*Your objective*:
Begin at the line containing "Reconstruct this shot" and give again every line to the end of the records, exactly, without the pictures.

====== Material for this task

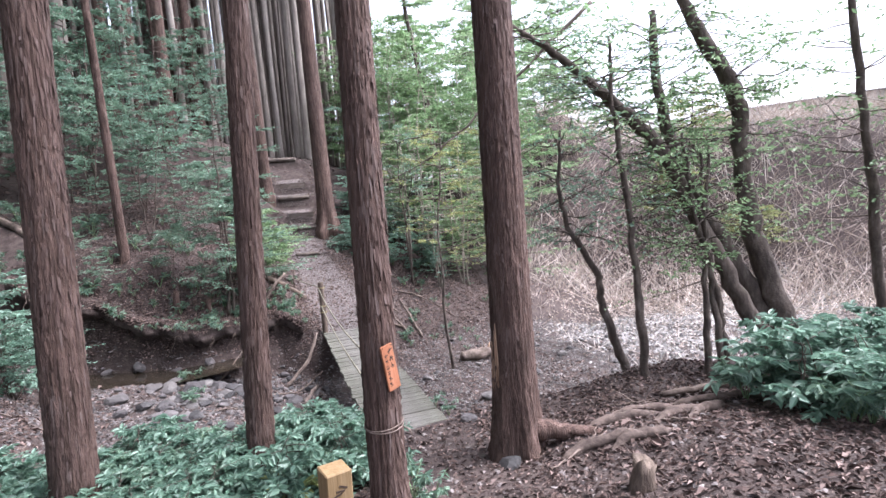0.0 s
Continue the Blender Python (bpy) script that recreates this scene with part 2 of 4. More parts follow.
def land(x, y):
    x, y = np.asarray(x, float), np.asarray(y, float)
    off = x - path_x(y)
    left, right = np.maximum(0, -off - 0.35), np.maximum(0, off - 0.5)
    far = path_z(y) + np.interp(y, [0, 0.6, 1.6], [0.22, 0.26, 0.38]) * np.minimum(left, 3) + 0.14 * np.clip(left - 3, 0, 30) + 0.16 * smooth(0.15, 0.7, left) * smooth(3.5, 1.2, y)
    far = far - 0.26 * np.minimum(right, 6) - 0.55 * np.clip(right - 6, 0, 40) * smooth(2, 14, right)
    far = far - np.interp(x, [-6, -3.5, -2.2, -1.2, -0.6], [0.5, 0.5, 0.3, 0.12, 0]) * smooth(1.7, 0.3, y - bank_line(x))
    far = far + 0.42 * np.clip(y - 8.5, 0, 25) * smooth(-1.5, -5, x)
    far = np.maximum(far, -1.2 + 0.02 * np.maximum(y, 0))
    far = far + np.where((y > 3.27) & (y < 9.5), stair_z(y) - path_z(y), 0) * smooth(0.8, 0.5, np.abs(off))
    near = 0.02 + 0.15 * np.maximum(0, -5.5 - y) + 0.12 * smooth(0.8, 2.0, x) * smooth(-5.3, -6.3, y) - 0.05 * np.clip(x - 2.2, 0, 8)
    near = np.maximum(near - 0.1 * np.clip(-x - 0.8, 0, 3) * smooth(-9, -6, y), -1.0) + 0.55 * smooth(-2.6, -4.0, x)
    yf = bank_line(x)
    wf = np.interp(x, [-8, -3, -0.5, 0.9, 1.8, 6], [0.4, 0.26, 0.25, 0.3, 1.1, 1.6])
    yn = np.interp(x, [-12, -6, -5, -4.2, -3.4, -2.2, -1.2, 0, 1.5, 4, 9], [1.6, 0.2, -0.6, -1.6, -2.6, -3.9, -4.6, -4.75, -4.6, -3.9, -4.5])
    wn_ = np.interp(x, [-6, -3.5, -1, 0, 1, 5], [0.4, 0.45, 0.6, 0.25, 0.25, 0.8])
    sf, sn = smooth(yf - wf, yf + wf, y), smooth(yn + wn_, yn - wn_, y)
    bed = np.interp(x, [-8, -4.6, -4.1, -3.0, -2.5, -2, -0.7, 3, 12], [0.8, 0.2, -0.12, -0.18, -0.22, -0.3, -0.66, -1.0, -1.3]) + 0.07 * ripple(x, y, 1.7, 2) - 0.2 * smooth(0.75, 0.2, np.abs(y - (yf - 0.4))) * smooth(-0.9, -1.6, x)
    z = bed * (1 - sf) * (1 - sn) + far * sf + near * sn
    u = (x + 0.56) * 0.74 + (y + 8.9) * 0.67
    z = z + 5.3 * smooth(15, 22, u) * smooth(3, 8, x - 0.35 * y)
    rough = smooth(0.3, 1.3, np.abs(off)) + 0.25
    z = z + rough * (0.045 * ripple(x, y, 2.3, 0.4) + 0.018 * ripple(x, y, 7.1, 1.2)) + 0.006 * ripple(x, y, 19, 2.2)
    return z + 0.25 * ripple(x, y, 0.31, 4) * smooth(5, 14, np.hypot(x, y + 2))


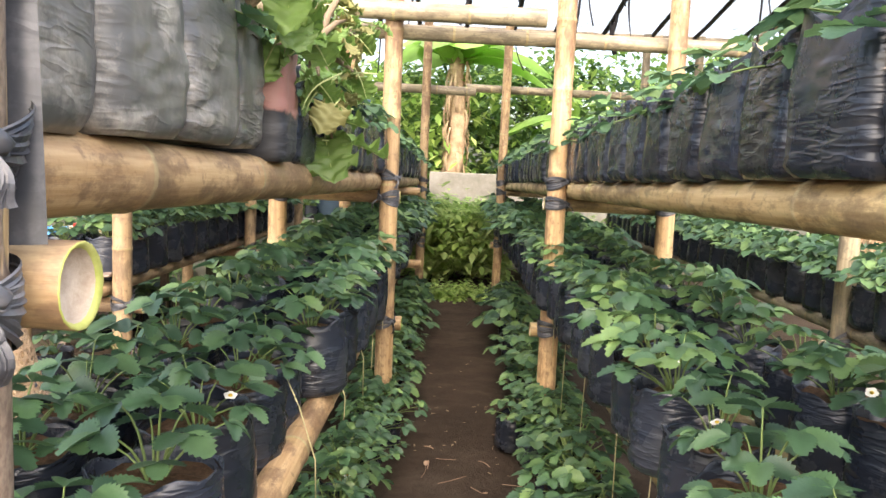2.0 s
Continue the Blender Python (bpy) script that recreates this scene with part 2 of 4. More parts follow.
M_BANANA = make_leaf("banana_leaf", (0.12, 0.24, 0.05), (0.22, 0.38, 0.09), (0.36, 0.50, 0.18), 0.45, 0.4, 5)
M_STEM, *_ = mat("green_stem", (0.13, 0.19, 0.06), 0.6)
M_STEM_PINK, *_ = mat("pink_stem", (0.45, 0.20, 0.22), 0.55)
M_STEM_WOOD = make_soil("woody_stem", (0.17, 0.13, 0.09), (0.30, 0.23, 0.16), 40, 0.004)
M_RIB, *_ = mat("pale_leaf_rib", (0.45, 0.52, 0.25), 0.5)
M_PETAL, *_ = mat("white_petal", (0.82, 0.82, 0.78), 0.6)
M_YELLOW, *_ = mat("flower_centre", (0.65, 0.45, 0.06), 0.7)


def make_strip(name, a, c, d):
    m, n, l, b = mat(name, a, 0.6, 0.35)
    t = noise_tex(n, l, 14, 5, rough=0.7)
    geo = n.new("ShaderNodeNewGeometry")
    col = ramp(n, l, t, [(0.3, d), (0.5, a), (0.72, c)])
    col = vary_value(n, l, col, geo.outputs["Random Per Island"], 0.75, 1.2)
    l.new(col, b.inputs["Base Color"])
    f = noise_tex(n, l, 160, 2)
    bump(n, l, b, f, 0.3, 0.002)
    return m


M_STRIP = make_strip("split_bamboo", (0.39, 0.305, 0.215), (0.50, 0.41, 0.31), (0.25, 0.18, 0.12))
M_STRIP_OLD = make_strip("split_bamboo_aged", (0.37, 0.28, 0.195), (0.47, 0.38, 0.28), (0.225, 0.16, 0.11))
M_STRAP = make_strip("bamboo_strap", (0.36, 0.29, 0.22), (0.46, 0.385, 0.31), (0.24, 0.19, 0.145))
M_BRICK = make_soil("weathered_brick", (0.34, 0.24, 0.17), (0.46, 0.35, 0.26), 22, 0.012)
M_STONE = make_soil("tuff_stone", (0.36, 0.27, 0.19), (0.50, 0.39, 0.29), 16, 0.015)
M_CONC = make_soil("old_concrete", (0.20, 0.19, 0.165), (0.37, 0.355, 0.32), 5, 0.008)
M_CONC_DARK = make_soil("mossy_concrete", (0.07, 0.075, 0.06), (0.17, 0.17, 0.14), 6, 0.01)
M_PLASTER = make_soil("dusty_plaster", (0.36, 0.29, 0.23), (0.50, 0.42, 0.35), 3, 0.005)
M_WOOD = make_soil("grey_board", (0.21, 0.172, 0.145), (0.32, 0.275, 0.24), 12, 0.004)
M_WOOD_DARK = make_soil("old_timber", (0.13, 0.10, 0.085), (0.26, 0.21, 0.18), 14, 0.004)
M_STRAW = make_soil("dry_leaf", (0.24, 0.18, 0.115), (0.42, 0.335, 0.235), 25, 0.003)
M_STICK = make_soil("dry_stick", (0.20, 0.13, 0.09), (0.36, 0.26, 0.19), 30, 0.002)
M_TRUNK = make_soil("banana_trunk", (0.20, 0.12, 0.07), (0.55, 0.42, 0.28), 7, 0.02)
M_BARK = make_soil("bark", (0.10, 0.08, 0.06), (0.22, 0.18, 0.14), 8, 0.02)
M_PAIL = make_soil("white_pail_plastic", (0.70, 0.69, 0.67), (0.80, 0.80, 0.79), 4, 0.001)
M_PAIL_IN = make_soil("stained_pail_inside", (0.45, 0.33, 0.22), (0.62, 0.50, 0.36), 8, 0.001)
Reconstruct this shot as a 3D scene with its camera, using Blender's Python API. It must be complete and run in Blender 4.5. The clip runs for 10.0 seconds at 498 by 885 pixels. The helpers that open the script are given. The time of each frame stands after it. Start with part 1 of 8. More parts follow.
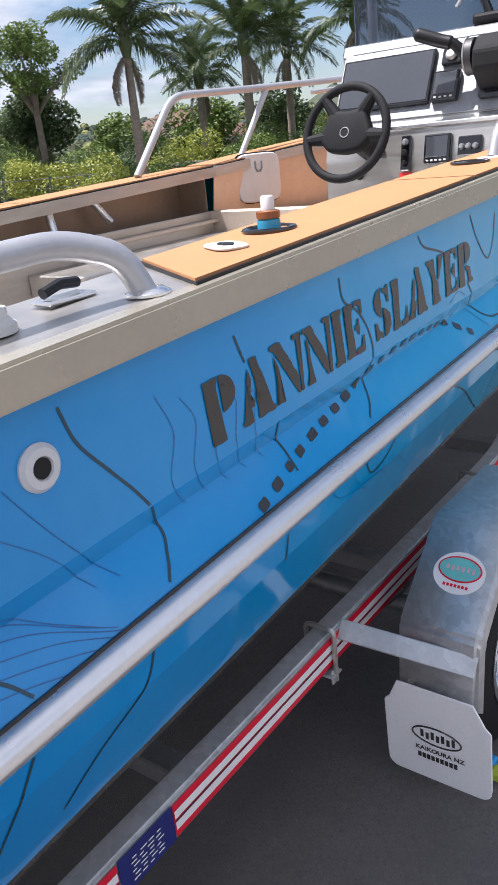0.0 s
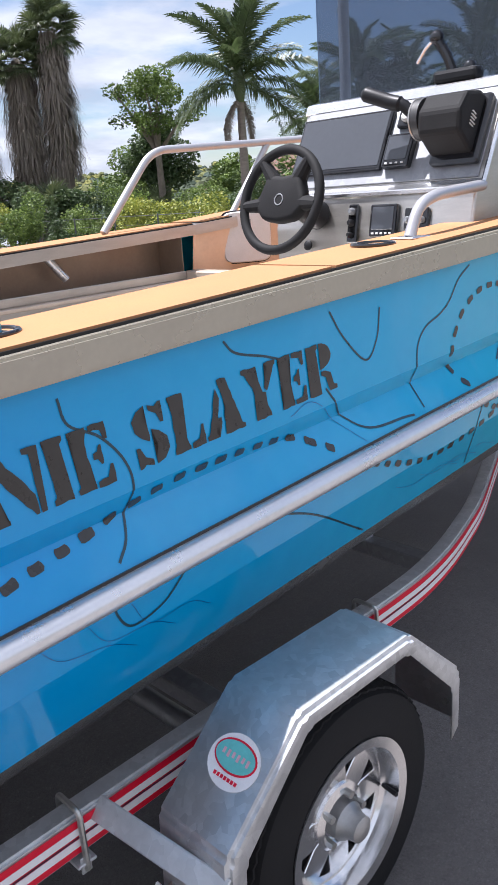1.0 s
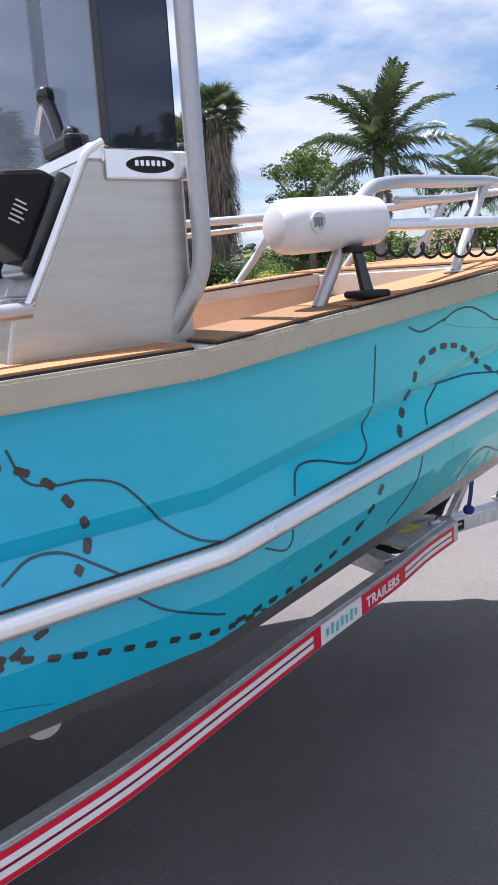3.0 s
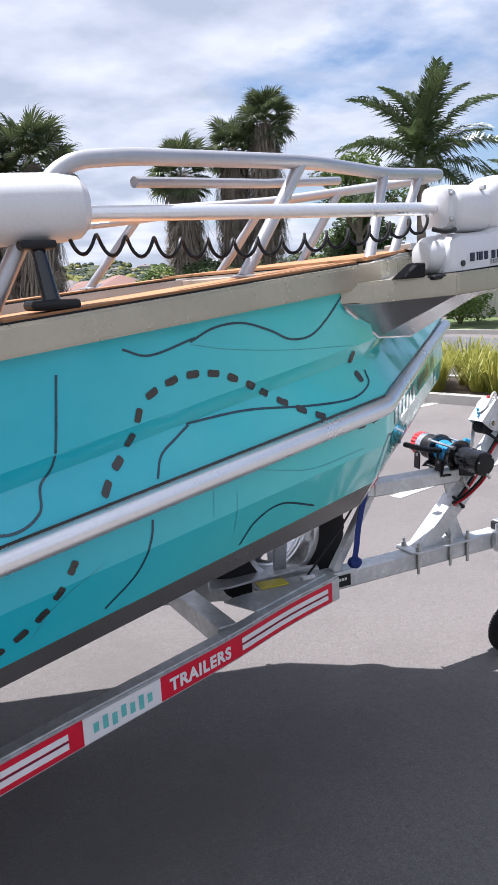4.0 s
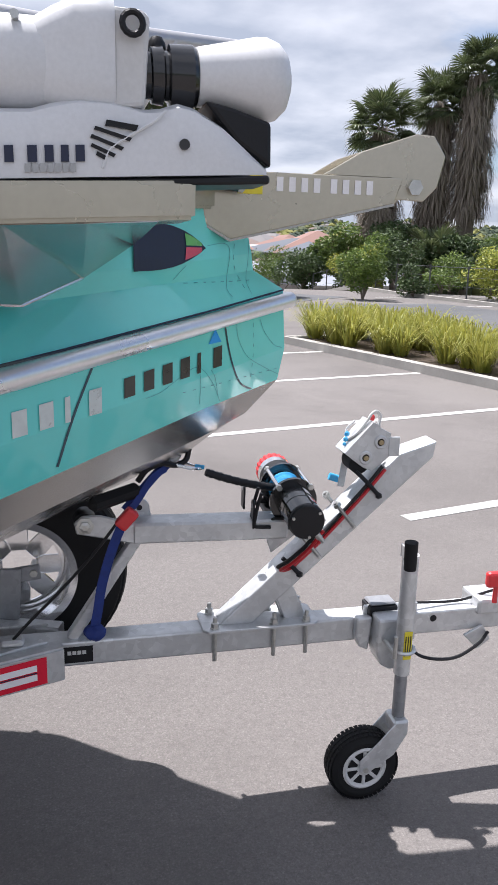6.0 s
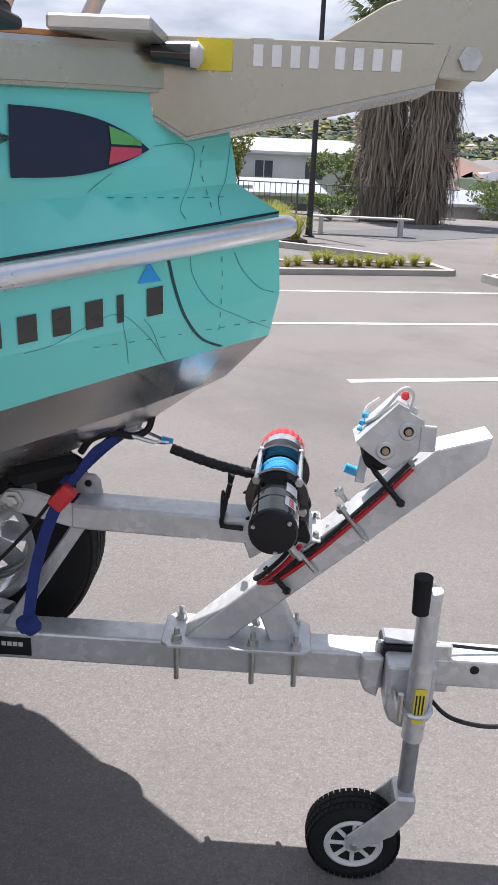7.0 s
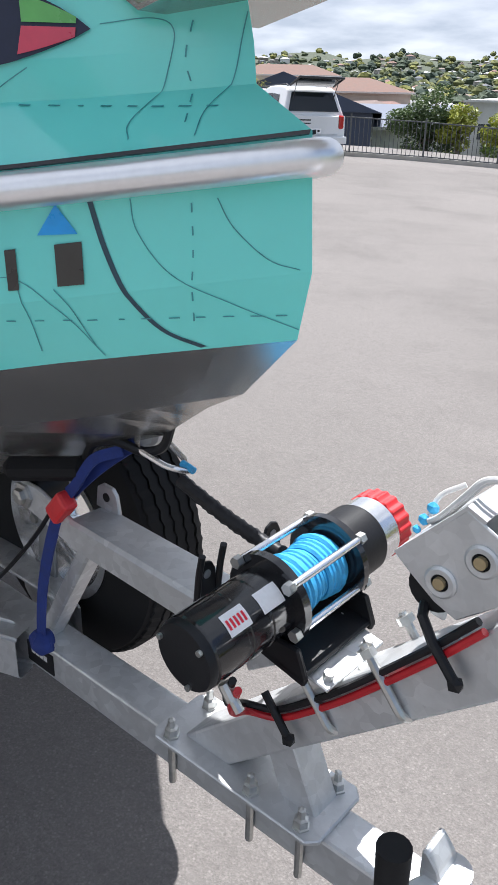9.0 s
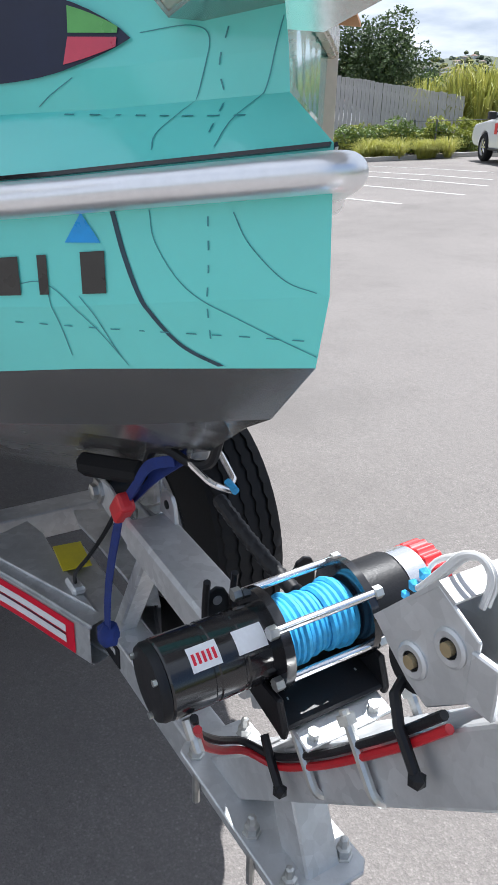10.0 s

============

*Answer to the task*:
Reconstruct this shot as a 3D scene with its camera, using Blender's Python API. It must be complete and run in Blender 4.5. The clip runs for 10.0 seconds at 498 by 885 pixels. The helpers that open the script are given. The time of each frame stands after it. Start with part 1 of 8. More parts follow.
0.0 s
1.0 s
3.0 s
4.0 s
6.0 s
7.0 s
9.0 s
10.0 s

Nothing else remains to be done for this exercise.